» Information provided

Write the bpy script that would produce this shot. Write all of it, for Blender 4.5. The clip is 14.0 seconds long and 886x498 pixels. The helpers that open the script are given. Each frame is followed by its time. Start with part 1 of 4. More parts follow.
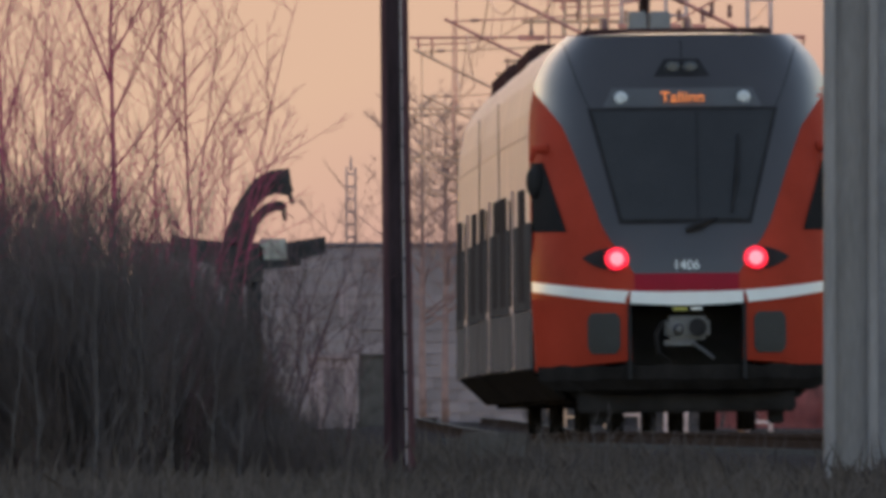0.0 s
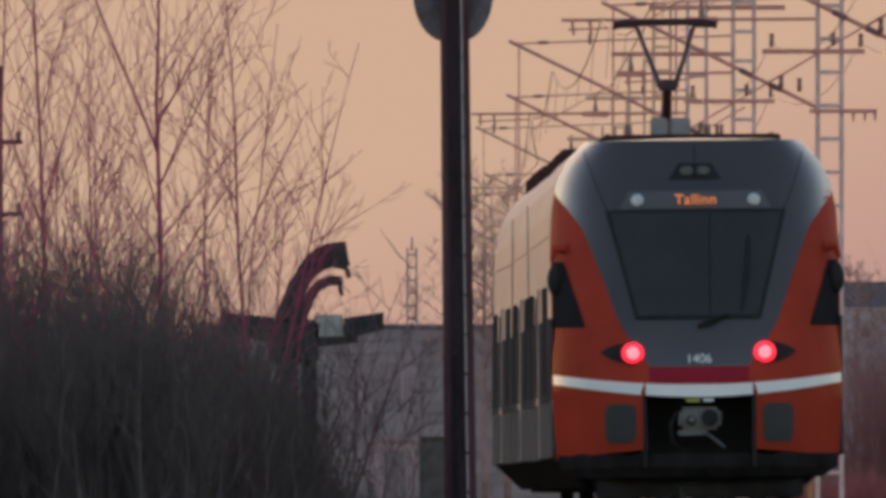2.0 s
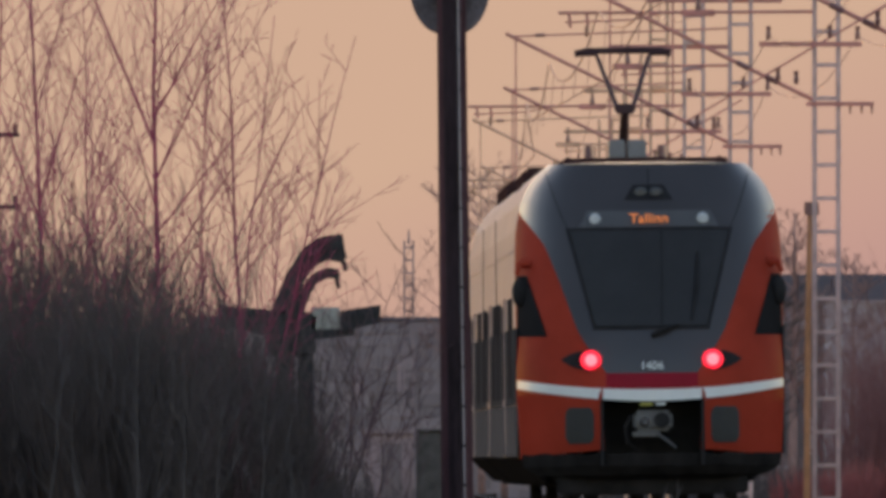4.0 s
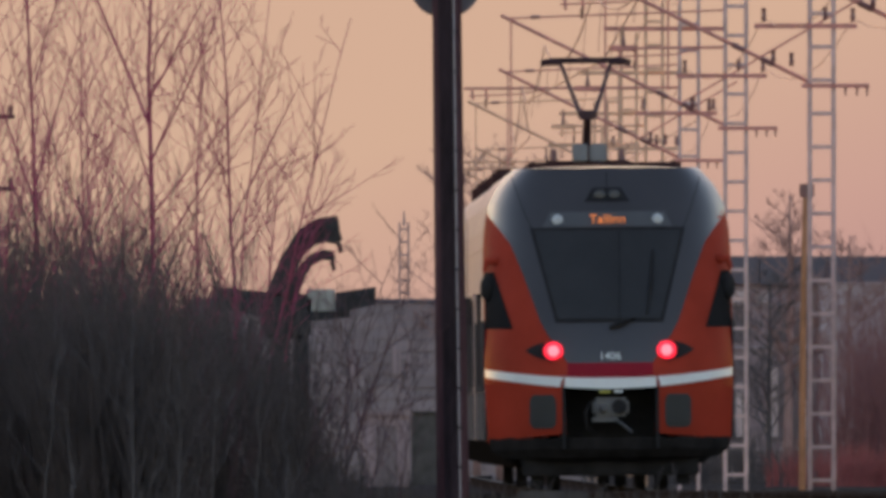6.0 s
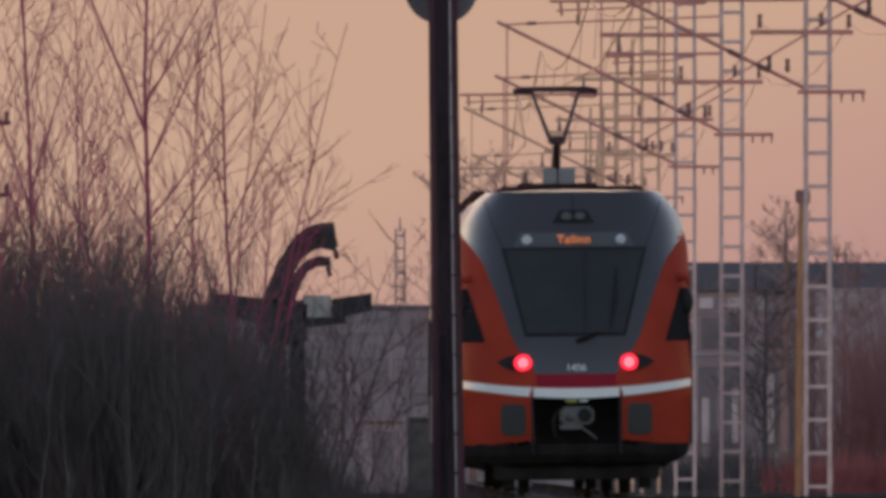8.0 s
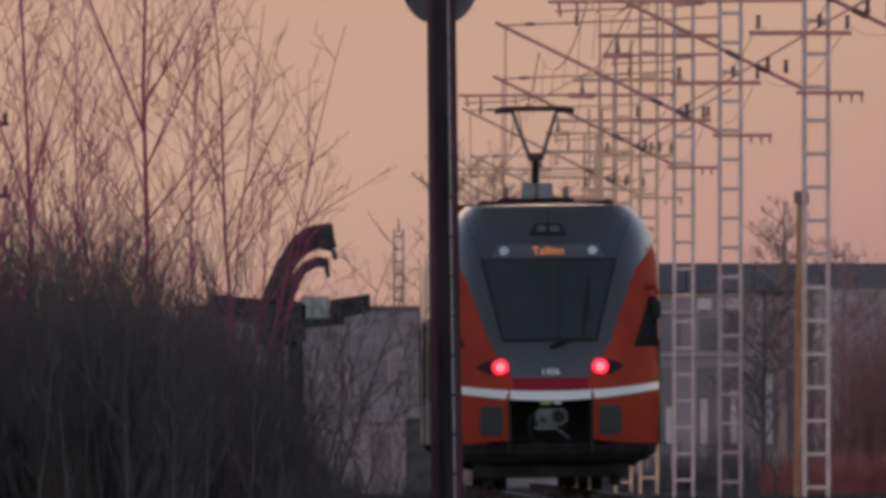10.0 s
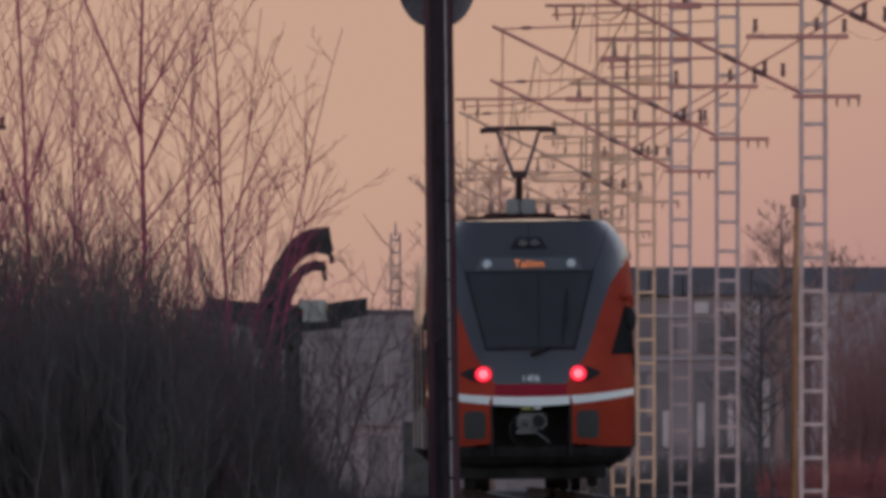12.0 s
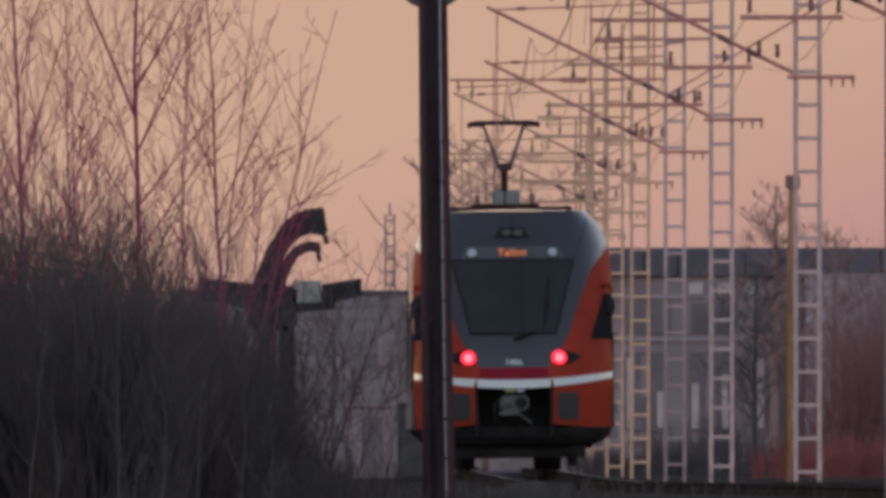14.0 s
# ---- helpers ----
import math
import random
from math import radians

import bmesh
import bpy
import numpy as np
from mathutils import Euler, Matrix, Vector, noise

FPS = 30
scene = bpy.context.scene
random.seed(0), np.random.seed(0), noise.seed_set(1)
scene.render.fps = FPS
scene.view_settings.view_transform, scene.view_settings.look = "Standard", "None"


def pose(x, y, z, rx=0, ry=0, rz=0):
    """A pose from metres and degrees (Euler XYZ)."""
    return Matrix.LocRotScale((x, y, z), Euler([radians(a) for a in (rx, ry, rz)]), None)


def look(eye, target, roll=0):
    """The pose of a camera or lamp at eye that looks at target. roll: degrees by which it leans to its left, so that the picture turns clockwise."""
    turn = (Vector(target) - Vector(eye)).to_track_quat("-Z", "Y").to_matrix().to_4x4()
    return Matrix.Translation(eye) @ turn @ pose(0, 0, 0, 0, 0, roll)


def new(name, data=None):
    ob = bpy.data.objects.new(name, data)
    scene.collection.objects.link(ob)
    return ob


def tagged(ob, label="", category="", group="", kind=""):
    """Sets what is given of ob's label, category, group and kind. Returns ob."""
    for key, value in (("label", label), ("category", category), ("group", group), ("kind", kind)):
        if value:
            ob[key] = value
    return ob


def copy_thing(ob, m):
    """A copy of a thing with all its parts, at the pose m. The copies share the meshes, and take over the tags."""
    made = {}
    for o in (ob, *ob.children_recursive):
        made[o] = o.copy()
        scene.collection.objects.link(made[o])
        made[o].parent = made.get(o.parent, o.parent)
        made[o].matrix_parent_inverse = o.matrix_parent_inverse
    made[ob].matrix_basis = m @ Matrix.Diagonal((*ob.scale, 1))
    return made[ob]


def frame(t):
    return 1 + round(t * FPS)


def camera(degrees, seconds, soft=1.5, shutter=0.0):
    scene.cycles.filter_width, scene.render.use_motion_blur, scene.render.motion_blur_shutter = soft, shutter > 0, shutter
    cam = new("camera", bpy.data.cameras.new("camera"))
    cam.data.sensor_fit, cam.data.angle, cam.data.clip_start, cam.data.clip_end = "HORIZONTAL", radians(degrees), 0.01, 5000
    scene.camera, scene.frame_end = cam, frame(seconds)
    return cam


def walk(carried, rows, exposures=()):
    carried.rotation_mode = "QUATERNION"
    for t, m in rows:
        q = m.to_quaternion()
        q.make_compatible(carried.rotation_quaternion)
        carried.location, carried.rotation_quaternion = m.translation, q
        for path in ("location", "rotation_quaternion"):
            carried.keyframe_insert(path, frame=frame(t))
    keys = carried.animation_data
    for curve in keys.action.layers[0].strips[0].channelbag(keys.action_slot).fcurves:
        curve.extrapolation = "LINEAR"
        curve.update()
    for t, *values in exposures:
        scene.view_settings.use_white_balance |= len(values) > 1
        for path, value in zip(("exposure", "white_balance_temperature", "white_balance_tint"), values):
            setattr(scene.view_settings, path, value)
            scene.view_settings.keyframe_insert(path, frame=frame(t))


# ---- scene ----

» Exercise prompt
Give back the whole listing as it stands, minus its pictures.

» Output of the task
Write the bpy script that would produce this shot. Write all of it, for Blender 4.5. The clip is 14.0 seconds long and 886x498 pixels. The helpers that open the script are given. Each frame is followed by its time. Start with part 1 of 4. More parts follow.
0.0 s
2.0 s
4.0 s
6.0 s
8.0 s
10.0 s
12.0 s
14.0 s
# ---- helpers ----
import math
import random
from math import radians

import bmesh
import bpy
import numpy as np
from mathutils import Euler, Matrix, Vector, noise

FPS = 30
scene = bpy.context.scene
random.seed(0), np.random.seed(0), noise.seed_set(1)
scene.render.fps = FPS
scene.view_settings.view_transform, scene.view_settings.look = "Standard", "None"


def pose(x, y, z, rx=0, ry=0, rz=0):
    """A pose from metres and degrees (Euler XYZ)."""
    return Matrix.LocRotScale((x, y, z), Euler([radians(a) for a in (rx, ry, rz)]), None)


def look(eye, target, roll=0):
    """The pose of a camera or lamp at eye that looks at target. roll: degrees by which it leans to its left, so that the picture turns clockwise."""
    turn = (Vector(target) - Vector(eye)).to_track_quat("-Z", "Y").to_matrix().to_4x4()
    return Matrix.Translation(eye) @ turn @ pose(0, 0, 0, 0, 0, roll)


def new(name, data=None):
    ob = bpy.data.objects.new(name, data)
    scene.collection.objects.link(ob)
    return ob


def tagged(ob, label="", category="", group="", kind=""):
    """Sets what is given of ob's label, category, group and kind. Returns ob."""
    for key, value in (("label", label), ("category", category), ("group", group), ("kind", kind)):
        if value:
            ob[key] = value
    return ob


def copy_thing(ob, m):
    """A copy of a thing with all its parts, at the pose m. The copies share the meshes, and take over the tags."""
    made = {}
    for o in (ob, *ob.children_recursive):
        made[o] = o.copy()
        scene.collection.objects.link(made[o])
        made[o].parent = made.get(o.parent, o.parent)
        made[o].matrix_parent_inverse = o.matrix_parent_inverse
    made[ob].matrix_basis = m @ Matrix.Diagonal((*ob.scale, 1))
    return made[ob]


def frame(t):
    return 1 + round(t * FPS)


def camera(degrees, seconds, soft=1.5, shutter=0.0):
    scene.cycles.filter_width, scene.render.use_motion_blur, scene.render.motion_blur_shutter = soft, shutter > 0, shutter
    cam = new("camera", bpy.data.cameras.new("camera"))
    cam.data.sensor_fit, cam.data.angle, cam.data.clip_start, cam.data.clip_end = "HORIZONTAL", radians(degrees), 0.01, 5000
    scene.camera, scene.frame_end = cam, frame(seconds)
    return cam


def walk(carried, rows, exposures=()):
    carried.rotation_mode = "QUATERNION"
    for t, m in rows:
        q = m.to_quaternion()
        q.make_compatible(carried.rotation_quaternion)
        carried.location, carried.rotation_quaternion = m.translation, q
        for path in ("location", "rotation_quaternion"):
            carried.keyframe_insert(path, frame=frame(t))
    keys = carried.animation_data
    for curve in keys.action.layers[0].strips[0].channelbag(keys.action_slot).fcurves:
        curve.extrapolation = "LINEAR"
        curve.update()
    for t, *values in exposures:
        scene.view_settings.use_white_balance |= len(values) > 1
        for path, value in zip(("exposure", "white_balance_temperature", "white_balance_tint"), values):
            setattr(scene.view_settings, path, value)
            scene.view_settings.keyframe_insert(path, frame=frame(t))


# ---- scene ----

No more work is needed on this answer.